» **Dataset extract**
# # # # #

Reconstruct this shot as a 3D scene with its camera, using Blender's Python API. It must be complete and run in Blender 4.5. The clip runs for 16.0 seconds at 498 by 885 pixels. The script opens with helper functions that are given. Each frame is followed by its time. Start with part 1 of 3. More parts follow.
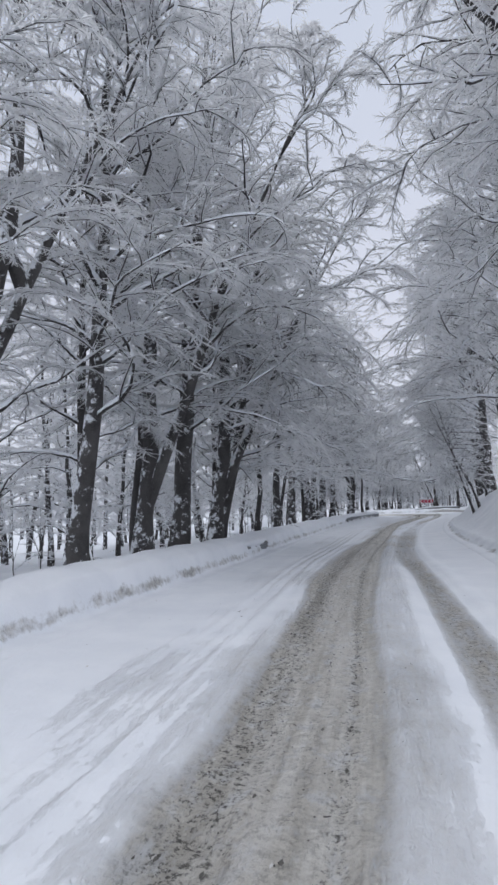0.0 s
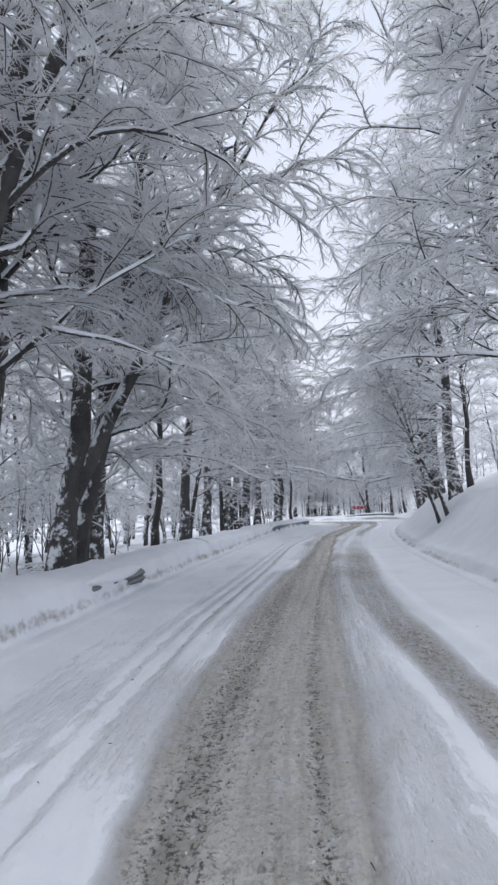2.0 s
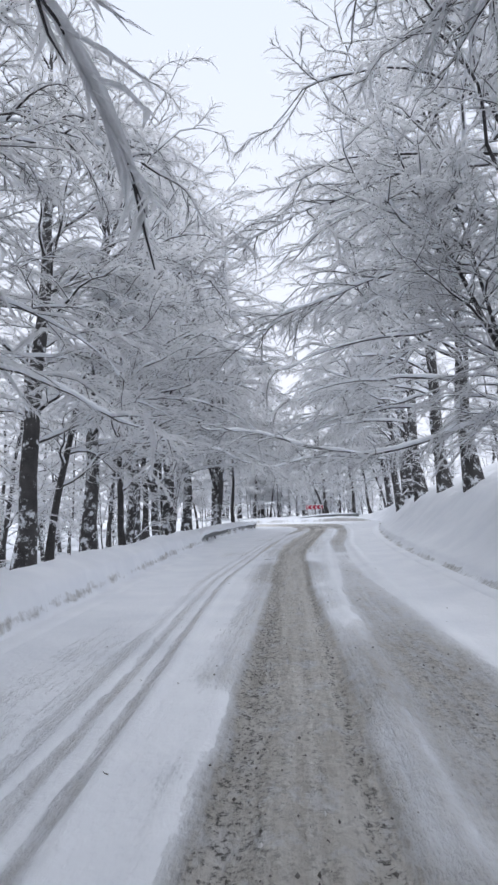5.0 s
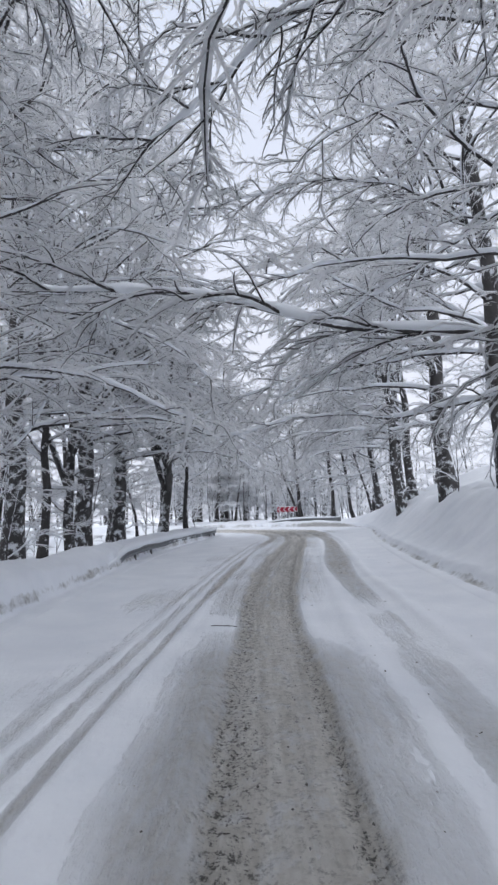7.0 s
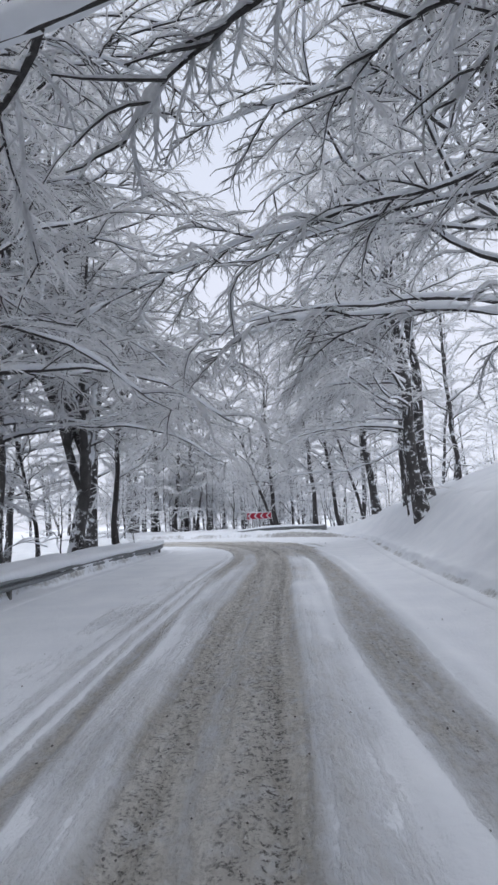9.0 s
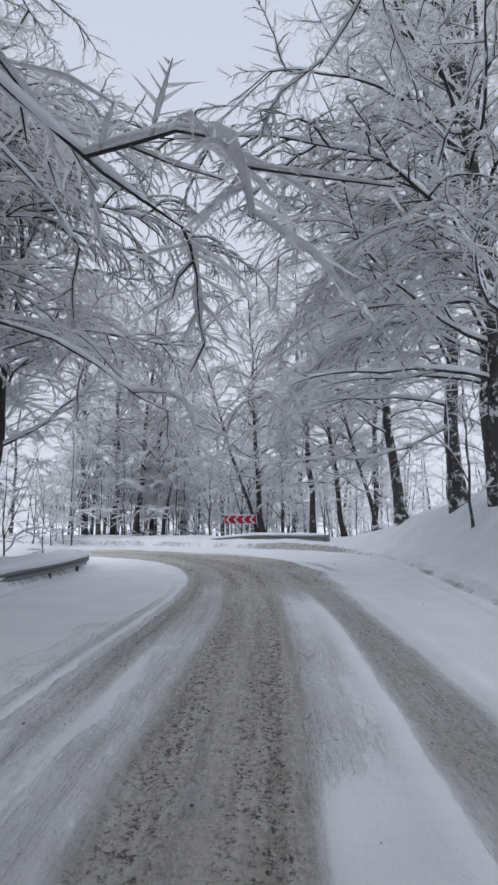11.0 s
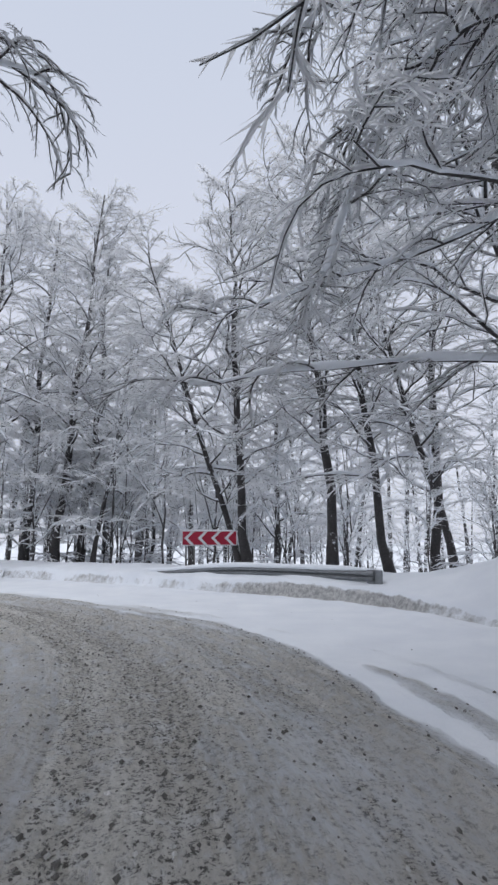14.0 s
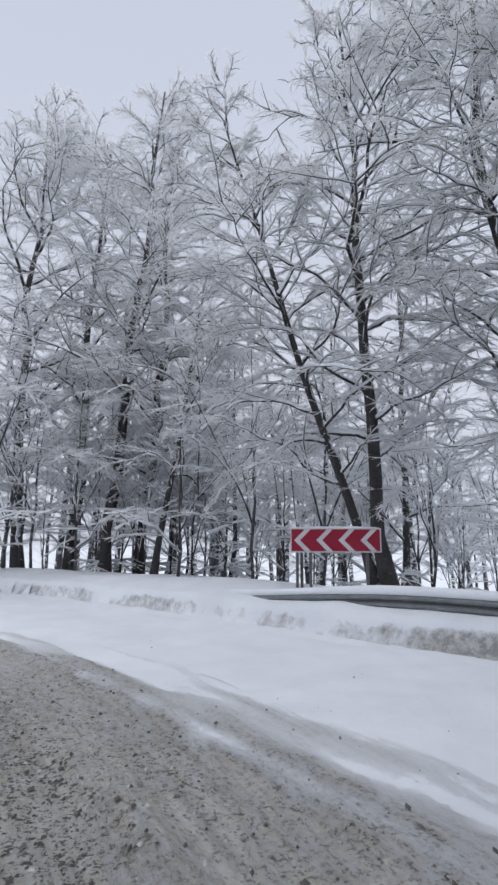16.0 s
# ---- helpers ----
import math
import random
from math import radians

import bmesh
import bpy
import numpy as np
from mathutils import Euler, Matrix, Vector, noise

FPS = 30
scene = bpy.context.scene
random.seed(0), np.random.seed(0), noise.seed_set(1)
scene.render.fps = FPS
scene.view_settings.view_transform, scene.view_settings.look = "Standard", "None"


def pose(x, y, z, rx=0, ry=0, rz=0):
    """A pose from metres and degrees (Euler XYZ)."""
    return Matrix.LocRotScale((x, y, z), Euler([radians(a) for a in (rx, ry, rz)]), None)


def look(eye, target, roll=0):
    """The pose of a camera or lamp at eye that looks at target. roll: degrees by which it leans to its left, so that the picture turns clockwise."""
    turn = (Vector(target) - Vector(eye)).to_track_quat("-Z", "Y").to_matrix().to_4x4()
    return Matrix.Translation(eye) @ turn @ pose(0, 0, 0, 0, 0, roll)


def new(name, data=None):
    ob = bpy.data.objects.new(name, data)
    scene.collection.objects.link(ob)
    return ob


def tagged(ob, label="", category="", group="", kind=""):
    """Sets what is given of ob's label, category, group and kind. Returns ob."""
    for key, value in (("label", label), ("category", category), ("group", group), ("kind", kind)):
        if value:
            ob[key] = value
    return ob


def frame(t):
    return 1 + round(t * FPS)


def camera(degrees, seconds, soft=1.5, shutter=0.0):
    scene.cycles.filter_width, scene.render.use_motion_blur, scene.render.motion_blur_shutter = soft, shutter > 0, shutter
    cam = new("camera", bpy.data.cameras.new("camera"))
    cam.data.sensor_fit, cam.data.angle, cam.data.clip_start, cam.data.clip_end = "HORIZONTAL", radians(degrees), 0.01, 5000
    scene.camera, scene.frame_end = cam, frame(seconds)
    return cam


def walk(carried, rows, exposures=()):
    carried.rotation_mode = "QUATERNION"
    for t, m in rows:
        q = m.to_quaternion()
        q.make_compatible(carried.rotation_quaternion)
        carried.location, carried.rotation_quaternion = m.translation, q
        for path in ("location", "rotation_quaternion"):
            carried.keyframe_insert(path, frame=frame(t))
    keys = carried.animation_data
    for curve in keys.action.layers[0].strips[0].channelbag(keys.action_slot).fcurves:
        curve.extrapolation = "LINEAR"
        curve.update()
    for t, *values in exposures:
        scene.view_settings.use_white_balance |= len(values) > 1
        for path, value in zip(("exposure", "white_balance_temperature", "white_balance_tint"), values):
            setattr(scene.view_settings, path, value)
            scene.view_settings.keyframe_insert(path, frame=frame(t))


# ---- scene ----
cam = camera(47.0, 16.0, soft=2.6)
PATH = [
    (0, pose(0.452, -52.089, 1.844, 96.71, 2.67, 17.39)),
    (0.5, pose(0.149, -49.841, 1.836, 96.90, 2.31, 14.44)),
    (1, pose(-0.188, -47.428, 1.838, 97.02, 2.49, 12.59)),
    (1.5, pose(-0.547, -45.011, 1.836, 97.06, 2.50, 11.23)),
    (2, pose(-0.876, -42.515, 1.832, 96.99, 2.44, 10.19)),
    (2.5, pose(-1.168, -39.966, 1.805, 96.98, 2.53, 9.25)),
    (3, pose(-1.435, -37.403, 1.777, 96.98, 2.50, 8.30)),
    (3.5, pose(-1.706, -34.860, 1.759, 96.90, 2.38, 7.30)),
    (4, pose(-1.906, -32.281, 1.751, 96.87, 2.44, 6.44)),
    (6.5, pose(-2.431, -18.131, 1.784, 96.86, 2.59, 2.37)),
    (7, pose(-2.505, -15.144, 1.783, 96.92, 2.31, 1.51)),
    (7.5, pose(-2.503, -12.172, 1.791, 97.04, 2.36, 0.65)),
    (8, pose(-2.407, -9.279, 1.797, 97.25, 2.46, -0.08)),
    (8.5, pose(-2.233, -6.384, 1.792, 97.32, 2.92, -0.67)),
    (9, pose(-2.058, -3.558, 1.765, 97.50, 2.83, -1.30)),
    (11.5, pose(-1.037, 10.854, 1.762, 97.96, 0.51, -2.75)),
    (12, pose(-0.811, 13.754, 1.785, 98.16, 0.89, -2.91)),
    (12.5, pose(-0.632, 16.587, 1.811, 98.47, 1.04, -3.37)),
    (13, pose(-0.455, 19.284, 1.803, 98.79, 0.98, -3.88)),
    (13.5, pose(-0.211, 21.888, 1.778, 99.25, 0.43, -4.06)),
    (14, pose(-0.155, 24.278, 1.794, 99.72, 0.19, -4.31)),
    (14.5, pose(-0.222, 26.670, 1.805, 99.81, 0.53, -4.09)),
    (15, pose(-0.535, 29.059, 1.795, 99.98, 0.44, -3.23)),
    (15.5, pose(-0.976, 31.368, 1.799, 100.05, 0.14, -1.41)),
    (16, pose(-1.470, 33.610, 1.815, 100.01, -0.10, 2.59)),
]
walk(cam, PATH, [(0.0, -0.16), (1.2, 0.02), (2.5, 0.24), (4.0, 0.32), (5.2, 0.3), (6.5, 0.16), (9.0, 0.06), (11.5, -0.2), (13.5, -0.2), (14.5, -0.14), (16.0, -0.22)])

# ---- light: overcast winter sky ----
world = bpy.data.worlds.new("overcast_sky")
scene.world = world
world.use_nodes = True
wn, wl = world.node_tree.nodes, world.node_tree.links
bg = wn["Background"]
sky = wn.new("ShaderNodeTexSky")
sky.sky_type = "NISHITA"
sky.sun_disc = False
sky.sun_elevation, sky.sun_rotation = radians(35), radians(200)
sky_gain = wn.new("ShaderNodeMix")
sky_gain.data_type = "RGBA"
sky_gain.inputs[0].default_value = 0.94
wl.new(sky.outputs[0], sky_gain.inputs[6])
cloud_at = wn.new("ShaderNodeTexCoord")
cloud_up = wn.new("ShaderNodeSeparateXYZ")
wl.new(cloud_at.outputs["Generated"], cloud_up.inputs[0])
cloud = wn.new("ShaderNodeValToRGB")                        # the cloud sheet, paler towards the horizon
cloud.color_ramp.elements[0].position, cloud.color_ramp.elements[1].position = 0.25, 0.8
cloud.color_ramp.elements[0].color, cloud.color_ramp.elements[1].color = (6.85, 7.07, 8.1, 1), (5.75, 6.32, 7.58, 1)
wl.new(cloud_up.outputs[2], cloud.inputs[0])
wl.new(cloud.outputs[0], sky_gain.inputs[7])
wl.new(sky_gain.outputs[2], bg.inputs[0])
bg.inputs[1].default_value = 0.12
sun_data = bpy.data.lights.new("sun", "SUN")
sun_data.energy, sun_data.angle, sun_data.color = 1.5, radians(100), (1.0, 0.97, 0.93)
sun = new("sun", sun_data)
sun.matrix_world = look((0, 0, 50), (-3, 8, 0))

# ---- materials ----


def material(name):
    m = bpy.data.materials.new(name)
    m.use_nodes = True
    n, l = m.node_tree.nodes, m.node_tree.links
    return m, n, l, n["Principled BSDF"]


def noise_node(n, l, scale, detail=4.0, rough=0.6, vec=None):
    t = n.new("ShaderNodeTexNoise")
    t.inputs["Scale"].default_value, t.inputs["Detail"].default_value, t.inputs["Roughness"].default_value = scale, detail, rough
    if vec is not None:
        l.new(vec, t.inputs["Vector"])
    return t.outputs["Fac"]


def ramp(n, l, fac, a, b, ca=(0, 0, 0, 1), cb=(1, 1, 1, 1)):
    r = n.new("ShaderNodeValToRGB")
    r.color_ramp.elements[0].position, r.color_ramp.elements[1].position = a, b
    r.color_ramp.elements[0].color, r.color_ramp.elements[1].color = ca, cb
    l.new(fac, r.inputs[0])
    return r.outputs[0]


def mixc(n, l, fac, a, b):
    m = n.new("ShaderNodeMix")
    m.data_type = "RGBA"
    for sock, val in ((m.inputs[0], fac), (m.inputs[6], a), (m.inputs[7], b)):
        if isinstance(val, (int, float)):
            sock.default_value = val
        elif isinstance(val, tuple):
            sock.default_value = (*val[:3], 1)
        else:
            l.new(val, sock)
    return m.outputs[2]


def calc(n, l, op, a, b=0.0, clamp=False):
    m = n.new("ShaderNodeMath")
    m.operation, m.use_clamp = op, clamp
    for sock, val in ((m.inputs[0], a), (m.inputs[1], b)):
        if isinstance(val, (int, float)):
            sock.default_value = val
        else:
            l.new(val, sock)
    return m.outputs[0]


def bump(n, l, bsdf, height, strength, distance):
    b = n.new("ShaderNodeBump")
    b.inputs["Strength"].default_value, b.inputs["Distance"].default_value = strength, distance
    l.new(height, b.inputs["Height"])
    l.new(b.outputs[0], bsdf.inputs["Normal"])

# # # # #

» **Do this**
Report only the number of lines that hold the string "rows" in this listing.

» **Result below**
2